◆ Task prompt ◆
The data below holds the lines to copy: everything from the line containing "of a camera" to the line containing "scene.view_settings.keyframe_insert(path, frame=frame(t))", both ends included, set down exactly.

◆ Information shown ◆
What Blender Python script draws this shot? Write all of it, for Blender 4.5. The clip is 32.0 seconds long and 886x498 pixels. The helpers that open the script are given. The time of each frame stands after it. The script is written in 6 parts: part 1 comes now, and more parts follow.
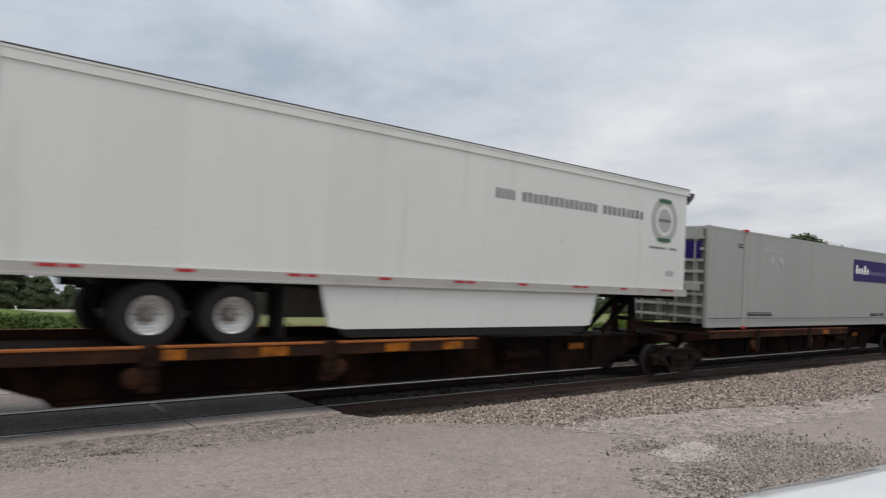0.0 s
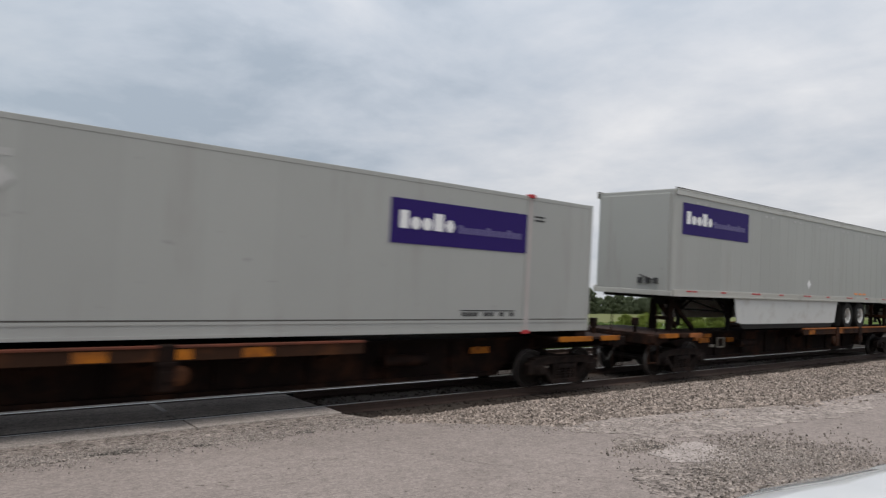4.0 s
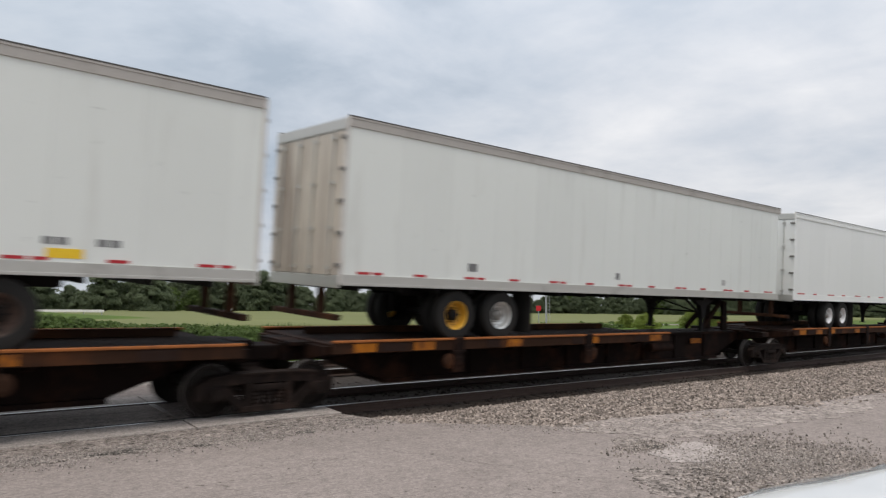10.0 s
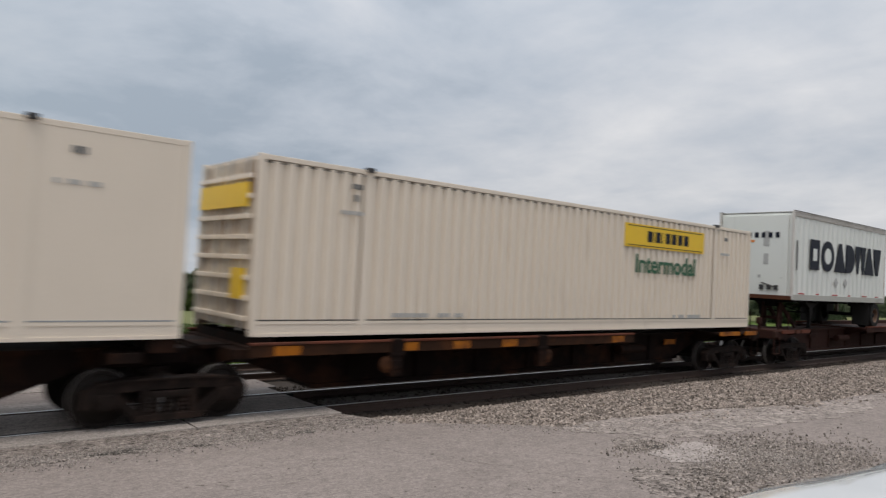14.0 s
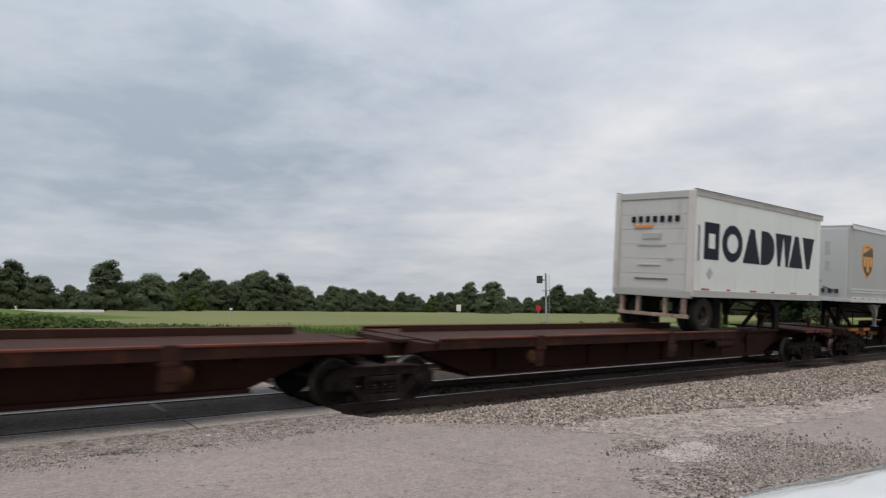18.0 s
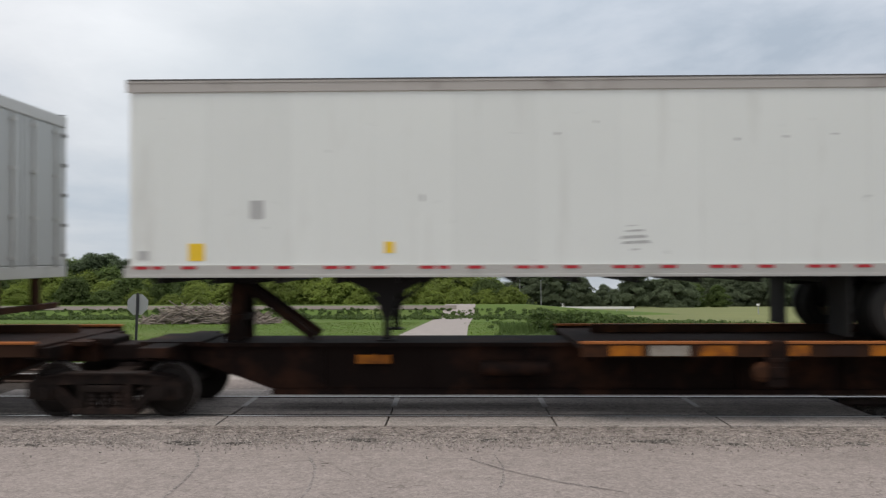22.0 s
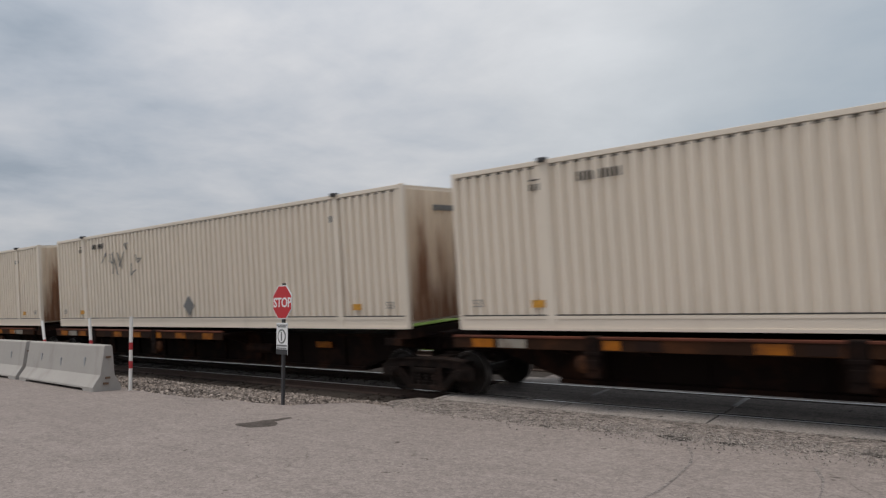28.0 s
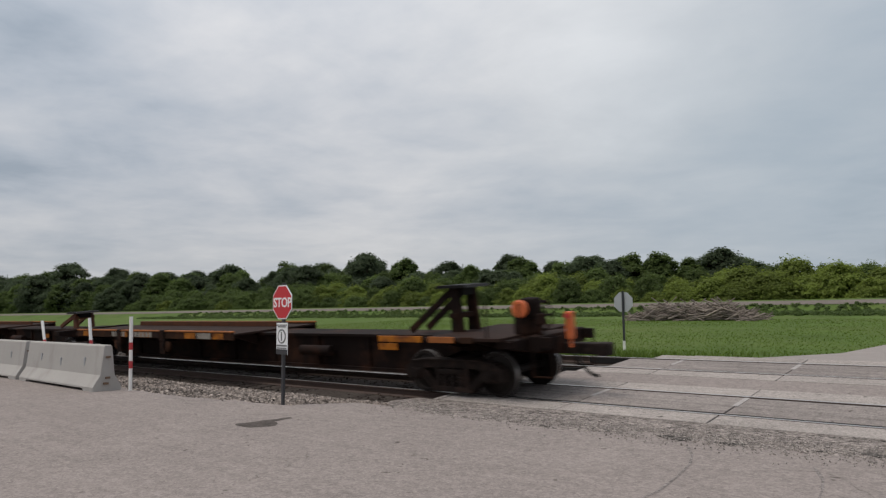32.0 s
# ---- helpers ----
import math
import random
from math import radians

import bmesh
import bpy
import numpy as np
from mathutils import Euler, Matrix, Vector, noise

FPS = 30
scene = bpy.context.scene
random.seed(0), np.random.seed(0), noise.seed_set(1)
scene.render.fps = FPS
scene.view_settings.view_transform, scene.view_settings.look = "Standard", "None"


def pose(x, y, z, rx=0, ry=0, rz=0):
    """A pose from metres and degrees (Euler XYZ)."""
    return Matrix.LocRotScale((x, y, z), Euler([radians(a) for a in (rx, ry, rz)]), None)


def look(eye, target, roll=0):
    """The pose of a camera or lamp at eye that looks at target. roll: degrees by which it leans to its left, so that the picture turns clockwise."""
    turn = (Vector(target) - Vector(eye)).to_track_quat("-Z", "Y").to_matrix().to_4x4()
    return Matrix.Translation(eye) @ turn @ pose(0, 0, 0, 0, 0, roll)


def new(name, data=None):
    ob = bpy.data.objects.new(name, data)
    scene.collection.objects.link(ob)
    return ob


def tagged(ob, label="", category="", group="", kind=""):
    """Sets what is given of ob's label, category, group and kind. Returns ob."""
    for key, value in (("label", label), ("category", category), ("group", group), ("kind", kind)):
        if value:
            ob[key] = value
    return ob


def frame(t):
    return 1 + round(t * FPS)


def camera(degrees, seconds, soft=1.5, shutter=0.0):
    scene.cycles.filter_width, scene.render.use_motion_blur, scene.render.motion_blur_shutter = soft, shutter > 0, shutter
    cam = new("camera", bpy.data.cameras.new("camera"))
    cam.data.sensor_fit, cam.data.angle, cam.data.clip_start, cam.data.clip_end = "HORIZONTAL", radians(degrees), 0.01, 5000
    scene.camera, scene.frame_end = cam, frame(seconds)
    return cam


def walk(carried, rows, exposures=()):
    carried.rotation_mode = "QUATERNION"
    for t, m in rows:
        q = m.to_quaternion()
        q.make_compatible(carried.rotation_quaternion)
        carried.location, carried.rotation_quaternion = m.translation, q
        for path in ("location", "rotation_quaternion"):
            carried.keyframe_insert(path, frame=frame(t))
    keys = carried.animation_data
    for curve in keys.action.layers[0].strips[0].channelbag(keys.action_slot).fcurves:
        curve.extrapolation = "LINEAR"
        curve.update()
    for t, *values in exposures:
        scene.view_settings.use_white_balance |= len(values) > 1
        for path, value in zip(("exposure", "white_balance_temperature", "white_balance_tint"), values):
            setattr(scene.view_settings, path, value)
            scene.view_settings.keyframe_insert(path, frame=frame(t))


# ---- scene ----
# ---- camera ----
LENS = 65.0
EYE = Vector((0.0, 0.0, 1.624))
cam = camera(LENS, 32.0, soft=1.3, shutter=0.3)


def aim(yaw, pitch, roll):
    """Camera pose on the tripod: yaw to the right, pitch up, roll, in degrees."""
    a, b = radians(yaw), radians(pitch)
    way = Vector((math.sin(a) * math.cos(b), math.cos(a) * math.cos(b), math.sin(b)))
    return look(EYE, EYE + way, roll)


walk(cam, [(0.0, aim(40.10, 5.42, 0.06)), (19.5, aim(40.10, 5.42, 0.06)), (20.0, aim(33.80, 5.50, 0.35)),
           (20.5, aim(20.05, 5.37, 0.20)), (21.0, aim(10.62, 5.25, 0.0)), (21.5, aim(3.60, 5.16, -0.10)),
           (22.0, aim(-1.10, 5.12, -0.10)), (22.3, aim(-1.29, 5.10, -0.07)), (24.2, aim(-1.29, 5.10, -0.07)),
           (24.5, aim(-5.56, 5.15, -0.25)), (25.0, aim(-17.95, 5.18, -0.60)), (25.5, aim(-29.30, 5.09, -0.68)),
           (26.0, aim(-37.20, 5.11, -0.69)), (26.4, aim(-39.18, 5.11, -0.69)), (32.0, aim(-39.18, 5.11, -0.69))],
     exposures=[(0.0, 0.0), (6.0, 0.0), (7.0, 0.14), (12.0, 0.14), (13.0, 0.0), (14.0, -0.12), (15.0, -0.32), (16.5, -0.2), (18.0, 0.0), (21.4, 0.0), (22.0, 0.1), (22.6, 0.0), (23.2, -0.06), (24.0, -0.12), (25.0, -0.02), (25.6, -0.05), (28.0, -0.26), (30.0, -0.30), (32.0, -0.2)])

# ---- world, sun, exposure ----
SUN_ELEV, SUN_AZ = radians(70), radians(224)      # azimuth from +Y towards +X: behind the camera, to its left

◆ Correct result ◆
    """The pose of a camera or lamp at eye that looks at target. roll: degrees by which it leans to its left, so that the picture turns clockwise."""
    turn = (Vector(target) - Vector(eye)).to_track_quat("-Z", "Y").to_matrix().to_4x4()
    return Matrix.Translation(eye) @ turn @ pose(0, 0, 0, 0, 0, roll)


def new(name, data=None):
    ob = bpy.data.objects.new(name, data)
    scene.collection.objects.link(ob)
    return ob


def tagged(ob, label="", category="", group="", kind=""):
    """Sets what is given of ob's label, category, group and kind. Returns ob."""
    for key, value in (("label", label), ("category", category), ("group", group), ("kind", kind)):
        if value:
            ob[key] = value
    return ob


def frame(t):
    return 1 + round(t * FPS)


def camera(degrees, seconds, soft=1.5, shutter=0.0):
    scene.cycles.filter_width, scene.render.use_motion_blur, scene.render.motion_blur_shutter = soft, shutter > 0, shutter
    cam = new("camera", bpy.data.cameras.new("camera"))
    cam.data.sensor_fit, cam.data.angle, cam.data.clip_start, cam.data.clip_end = "HORIZONTAL", radians(degrees), 0.01, 5000
    scene.camera, scene.frame_end = cam, frame(seconds)
    return cam


def walk(carried, rows, exposures=()):
    carried.rotation_mode = "QUATERNION"
    for t, m in rows:
        q = m.to_quaternion()
        q.make_compatible(carried.rotation_quaternion)
        carried.location, carried.rotation_quaternion = m.translation, q
        for path in ("location", "rotation_quaternion"):
            carried.keyframe_insert(path, frame=frame(t))
    keys = carried.animation_data
    for curve in keys.action.layers[0].strips[0].channelbag(keys.action_slot).fcurves:
        curve.extrapolation = "LINEAR"
        curve.update()
    for t, *values in exposures:
        scene.view_settings.use_white_balance |= len(values) > 1
        for path, value in zip(("exposure", "white_balance_temperature", "white_balance_tint"), values):
            setattr(scene.view_settings, path, value)
            scene.view_settings.keyframe_insert(path, frame=frame(t))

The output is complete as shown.